Real-Time Inventory Tracking
Out-of-stocks cost global retailers an estimated $1 trillion annually. Traditional inventory management relies on periodic manual counts and EPOS transaction tracking — both lag reality significantly.
Edge-based inventory vision uses shelf cameras or ceiling-mounted cameras to detect empty shelf spaces in real time. The edge server runs detection models (typically YOLO variants fine-tuned on store-specific planogram data) and triggers restocking alerts within seconds of a shelf going empty.
Results from documented deployments: a European grocery chain reported 34% reduction in out-of-stock events across 45 stores after 12 months. A US drug store chain found 23% improvement in planogram compliance with automated shelf monitoring. Restocking labour efficiency improved 25–30% when associates were directed to specific shelf locations rather than doing manual walks.
RFID combined with edge compute provides a complementary approach for high-value items. RFID readers at shelf level report to an edge gateway in real time; the gateway correlates reads with expected inventory and triggers alerts for discrepancies. Unlike cameras, RFID works in non-line-of-sight conditions such as storage bins and back rooms.
In-Store Analytics and Personalisation
People counting and traffic analytics are the most mature edge computing applications in retail — camera-based people counters have been deployed for 15+ years. What’s changed is the sophistication of the inference.
Modern edge analytics platforms (RetailNext, Sensormatic) provide dwell time tracking by store zone, conversion funnels showing what percentage of people who enter a section make a purchase, and heat maps updated in near-real-time from local inference.
Digital signage personalisation takes this further. Edge servers that know a customer has been standing in the coffee aisle for 30 seconds can update nearby digital displays to show relevant promotions. This requires sub-second inference and local decision-making — a cloud round-trip would introduce 200–500ms of latency, too slow for responsive signage.

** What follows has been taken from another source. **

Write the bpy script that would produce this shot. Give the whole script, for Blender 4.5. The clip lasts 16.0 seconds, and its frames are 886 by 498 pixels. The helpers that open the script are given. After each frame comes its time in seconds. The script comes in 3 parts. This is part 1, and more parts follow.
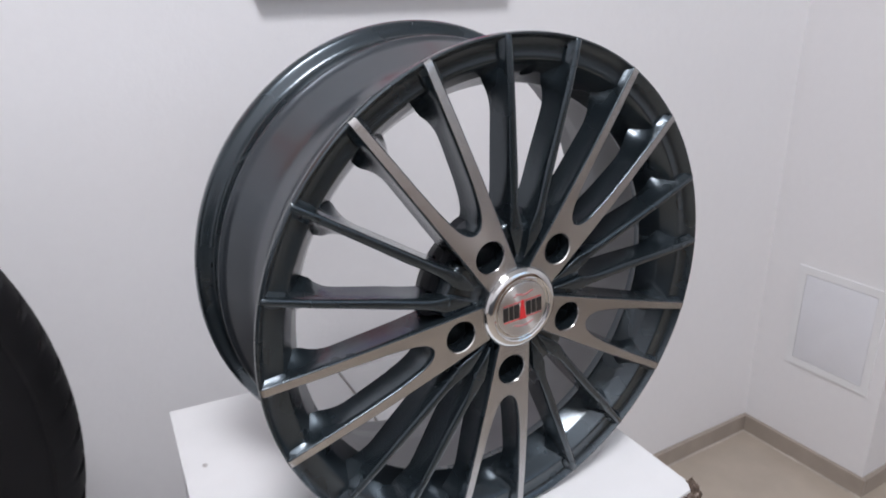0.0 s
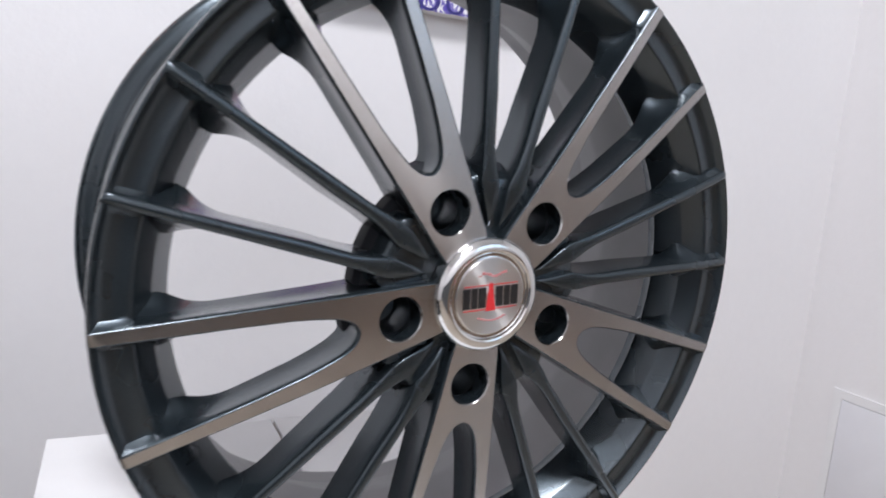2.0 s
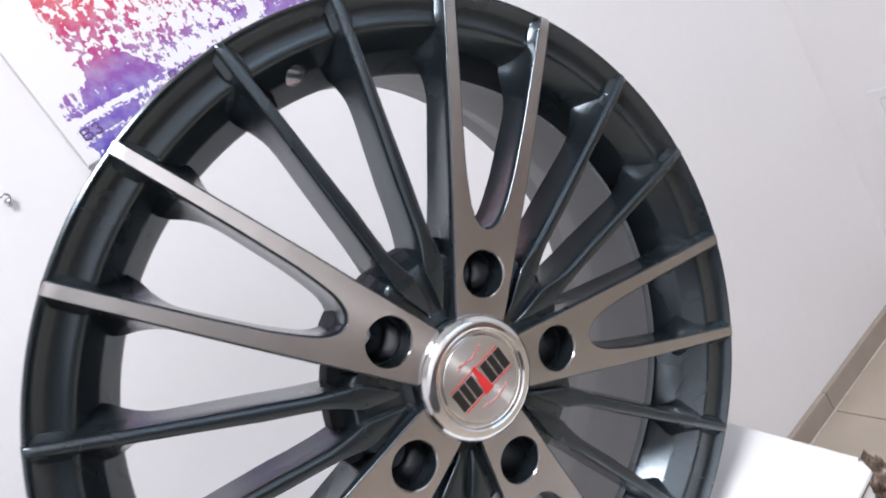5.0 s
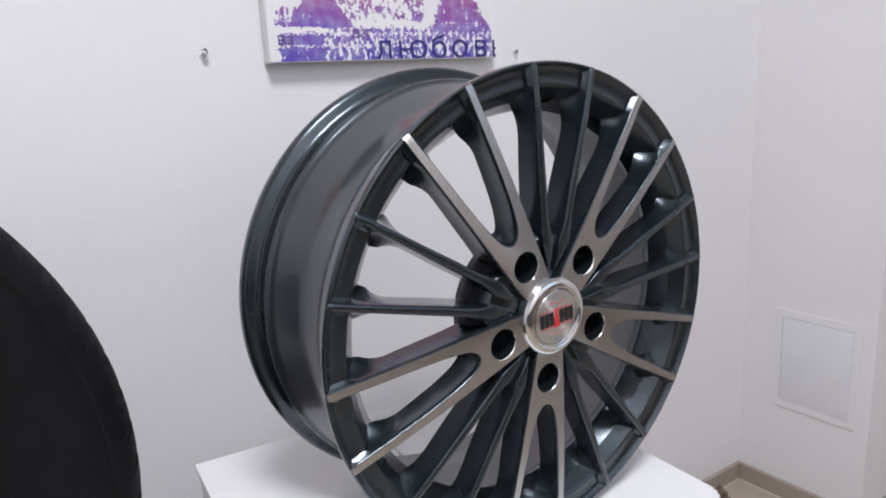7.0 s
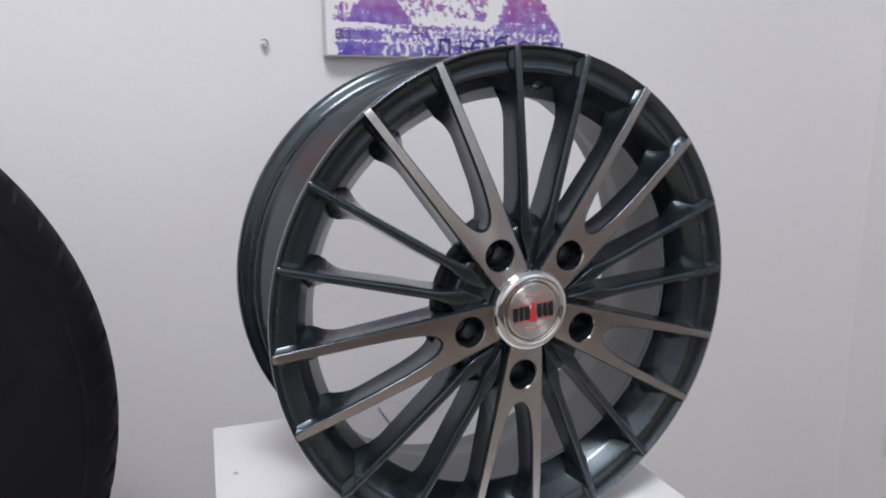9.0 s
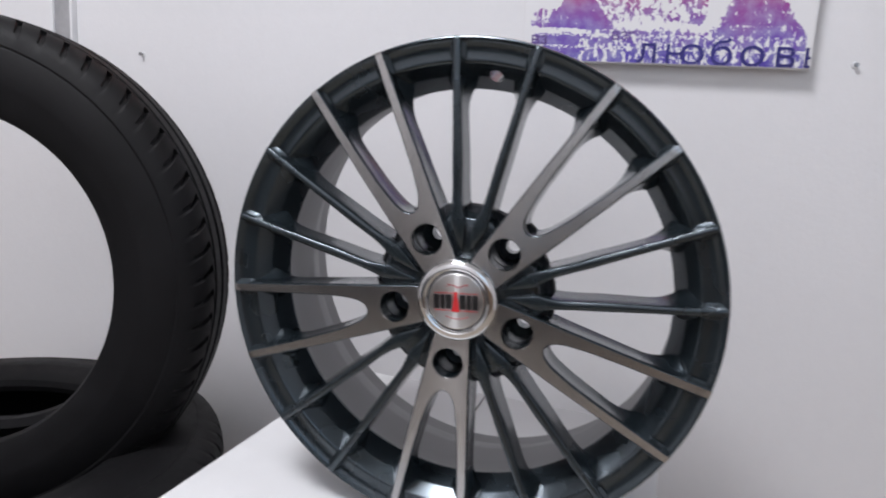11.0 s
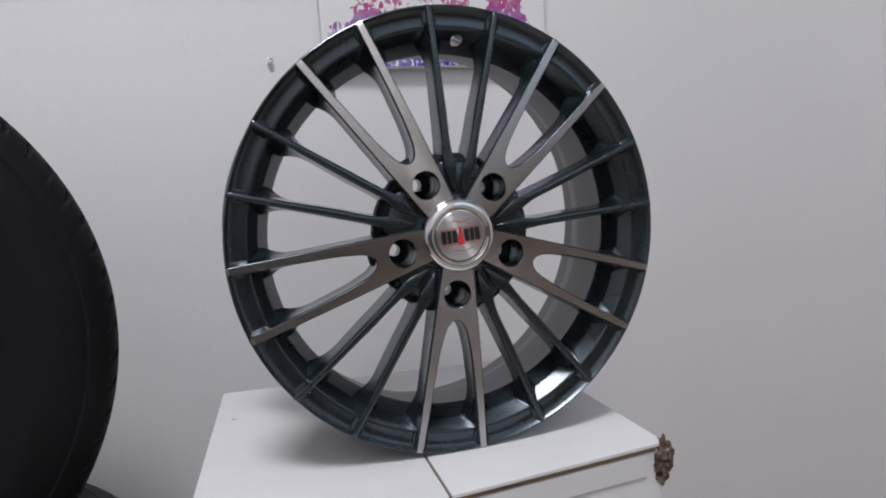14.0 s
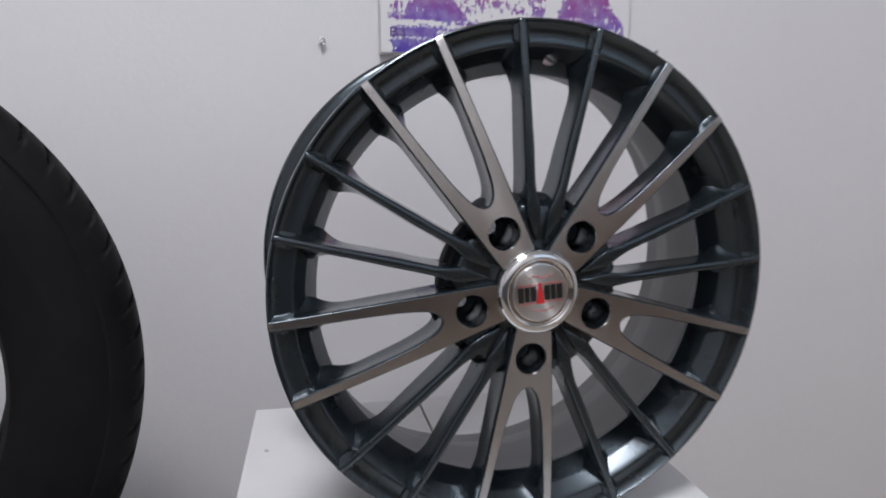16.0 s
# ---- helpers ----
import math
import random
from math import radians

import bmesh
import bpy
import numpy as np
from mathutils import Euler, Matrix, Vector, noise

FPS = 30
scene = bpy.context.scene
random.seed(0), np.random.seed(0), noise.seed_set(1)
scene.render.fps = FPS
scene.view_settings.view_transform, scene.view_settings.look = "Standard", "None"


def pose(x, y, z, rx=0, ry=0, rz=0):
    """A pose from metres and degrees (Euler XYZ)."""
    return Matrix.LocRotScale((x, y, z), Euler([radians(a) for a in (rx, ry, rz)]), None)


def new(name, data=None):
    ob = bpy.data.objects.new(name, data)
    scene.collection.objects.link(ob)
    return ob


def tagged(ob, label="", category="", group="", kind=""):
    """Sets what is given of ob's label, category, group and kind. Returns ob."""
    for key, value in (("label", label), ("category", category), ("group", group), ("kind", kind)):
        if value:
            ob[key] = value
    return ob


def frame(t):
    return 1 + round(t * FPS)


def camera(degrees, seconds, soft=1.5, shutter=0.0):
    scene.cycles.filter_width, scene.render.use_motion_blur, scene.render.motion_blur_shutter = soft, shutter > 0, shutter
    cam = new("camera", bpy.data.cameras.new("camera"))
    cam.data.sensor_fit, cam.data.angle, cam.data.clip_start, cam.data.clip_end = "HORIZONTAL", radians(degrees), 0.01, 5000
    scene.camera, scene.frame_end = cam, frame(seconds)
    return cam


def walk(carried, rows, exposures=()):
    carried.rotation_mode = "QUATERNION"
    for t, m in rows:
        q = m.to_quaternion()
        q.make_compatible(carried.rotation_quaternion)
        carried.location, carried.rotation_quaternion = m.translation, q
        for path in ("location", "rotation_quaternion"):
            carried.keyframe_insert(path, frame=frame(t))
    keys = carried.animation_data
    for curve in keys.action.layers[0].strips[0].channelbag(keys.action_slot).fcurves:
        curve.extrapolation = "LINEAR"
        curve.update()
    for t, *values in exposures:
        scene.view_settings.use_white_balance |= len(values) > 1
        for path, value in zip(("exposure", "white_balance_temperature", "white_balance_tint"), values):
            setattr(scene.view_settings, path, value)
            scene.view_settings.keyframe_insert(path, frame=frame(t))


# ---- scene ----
cam = camera(64.0, 16.0, soft=1.8, shutter=0.4)
# seconds, eye x y z, yaw (to the left of +y), pitch (up), roll (leaning left)
PATH = [
    (0.0, -0.3109, -0.4059, 1.0466, -30.86, -20.28, -0.69),
    (0.5, -0.3080, -0.3801, 0.9656, -33.13, -13.67, -0.73),
    (1.0, -0.3032, -0.3724, 0.9072, -33.41, -11.32, 2.99),
    (1.5, -0.2803, -0.3533, 0.8998, -32.99, -11.83, 4.79),
    (2.0, -0.2204, -0.3371, 0.9024, -29.37, -9.62, 4.64),
    (2.5, -0.1495, -0.3223, 0.9203, -26.20, -11.31, 1.26),
    (3.0, -0.0976, -0.3115, 0.9372, -23.76, -11.61, -9.36),
    (3.2, -0.0782, -0.3060, 0.9506, -23.06, -13.52, -11.30),
    (5.3, -0.1507, -0.3335, 0.9712, -24.86, -14.97, -33.66),
    (5.5, -0.2117, -0.3428, 0.9590, -25.32, -14.02, -22.17),
    (6.0, -0.2969, -0.3824, 0.9397, -25.14, -14.05, -8.36),
    (6.5, -0.3513, -0.4116, 0.9846, -29.93, -12.81, -7.44),
    (7.0, -0.3929, -0.4182, 1.0034, -34.32, -13.06, -2.84),
    (7.5, -0.4203, -0.4259, 1.0120, -35.76, -11.49, -1.24),
    (8.0, -0.4234, -0.4371, 0.9886, -36.43, -11.12, -0.27),
    (8.5, -0.3830, -0.4687, 0.9632, -35.54, -11.54, 1.20),
    (8.7, -0.3456, -0.4750, 0.9703, -31.11, -11.66, 0.76),
    (10.8, 0.0933, -0.5319, 0.9584, 11.72, -10.21, 3.58),
    (11.0, 0.1303, -0.5431, 0.9541, 14.93, -10.43, 3.26),
    (11.5, 0.1898, -0.5583, 0.9362, 12.12, -8.85, 1.64),
    (12.0, 0.1674, -0.5784, 0.9271, 13.82, -7.37, 1.61),
    (12.5, 0.1413, -0.5849, 0.9241, 10.15, -6.52, 0.83),
    (13.0, 0.0318, -0.5882, 0.9198, 0.57, -6.27, -1.25),
    (13.5, -0.1172, -0.6041, 0.8851, -13.64, -4.40, -4.46),
    (14.0, -0.2042, -0.6175, 0.8588, -16.95, -5.34, -3.97),
    (14.5, -0.2142, -0.6090, 0.8675, -16.54, -4.21, -3.82),
    (15.0, -0.2117, -0.6051, 0.8759, -16.39, -4.19, -3.45),
    (15.5, -0.2191, -0.5958, 0.8965, -16.14, -4.89, -1.21),
    (16.0, -0.2062, -0.5092, 0.9351, -14.31, -9.44, -0.66),
]
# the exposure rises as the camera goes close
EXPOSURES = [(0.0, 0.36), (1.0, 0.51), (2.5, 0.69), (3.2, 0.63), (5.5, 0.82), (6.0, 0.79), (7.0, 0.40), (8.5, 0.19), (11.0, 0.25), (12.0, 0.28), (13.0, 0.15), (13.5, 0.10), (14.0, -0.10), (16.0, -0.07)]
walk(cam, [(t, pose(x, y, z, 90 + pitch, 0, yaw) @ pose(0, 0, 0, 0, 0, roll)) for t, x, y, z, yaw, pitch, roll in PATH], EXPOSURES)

# ---------------------------------------------------------------- light
ROOM_X0, ROOM_X1, ROOM_Y0, ROOM_Y1, ROOM_H = -2.4, 1.9, -1.75, 0.485, 2.7
FLOOR_Z = 0.030
# top of the added lower walls that the wheel mirrors
REFLECT_Z = 0.88
NICHE_X, NICHE_Y, NICHE_T = 1.068, 0.198, 0.19          # the side wall of the corner, and where it turns away

world = bpy.data.worlds.new("sky")
scene.world = world
world.use_nodes = True
wn = world.node_tree.nodes
sky = wn.new("ShaderNodeTexSky")
sky.sky_type, sky.sun_disc, sky.sun_elevation, sky.sun_rotation = "NISHITA", False, radians(35), radians(200)
world.node_tree.links.new(sky.outputs[0], wn["Background"].inputs[0])
wn["Background"].inputs[1].default_value = 0.12


def area(name, m, sx, sy, watts, colour):
    data = bpy.data.lights.new(name, "AREA")
    data.shape, data.size, data.size_y, data.energy, data.color = "RECTANGLE", sx, sy, watts, colour
    ob = new(name, data)
    ob.matrix_world = m
    return ob


PANELS = [(-0.50, -0.88)]
for px, py in PANELS:
    area("panel_light", pose(px, py, ROOM_H - 0.035), 0.56, 0.56, 37.5, (0.922, 0.925, 0.985))
WIN_X0, WIN_X1, WIN_Z0, WIN_Z1 = 0.45, 1.65, 1.30, 2.30
area("window_daylight", pose((WIN_X0 + WIN_X1) / 2, ROOM_Y0 + 0.01, (WIN_Z0 + WIN_Z1) / 2, 90, 0, 0), WIN_X1 - WIN_X0, WIN_Z1 - WIN_Z0, 2.1, (0.70, 0.86, 1.0))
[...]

Privacy compliance is a genuine constraint here, and UK retailers need to take it seriously. Under UK GDPR, collecting identifiable data requires a lawful basis. Most UK retailers running these systems use inference that detects body type and demographic signals without storing or identifying individuals — the edge node never transmits identifiable data anywhere. Privacy by design is architecturally enforced by keeping any potentially personal data on-device and transmitting only aggregate statistics.
Loss Prevention
Traditional video-based loss prevention relies on human reviewers watching flagged footage — expensive, slow, and prone to the biases that come with human review.
AI-based loss prevention at the edge flags suspicious behaviour patterns (concealment gestures, extended dwell near high-value merchandise, unusual movement patterns) in real time and delivers an alert clip to a loss prevention associate’s mobile device. The inference runs locally; only a short video clip is transmitted when an alert is triggered.
Measured outcomes: 65% fewer false positive alerts compared to rule-based motion detection, 15–25% shrink reduction in controlled A/B tests, and 40% LP labour efficiency improvement. Self-checkout fraud detection — computer vision flagging items in bags without scanning — achieves 95%+ detection rates and typically pays back in under 12 months.
ROI Framework
| Application | Typical Capex | Payback Period |
|---|---|---|
| Checkout-free (full store) | £160K–£800K+ | 3–5 years |
| Frictionless checkout lane | £8–30K per lane | 12–24 months |
| Shelf inventory monitoring | £4–12K per aisle | 6–18 months |
| Loss prevention AI | £40–160K per store | 12–24 months |
| People counting analytics | £1.5–4K per zone | 6–12 months |
The Bottom Line
The edge computing investment case in retail is clearest where cloud latency or bandwidth costs make central processing impractical. Checkout-free stores and real-time inventory tracking are the high-visibility applications, but shelf monitoring and loss prevention often deliver faster payback periods. If you’re starting out, look at inventory or LP first — the hardware footprint is smaller, the ROI is measurable within months, and the operational learnings apply directly to larger deployments.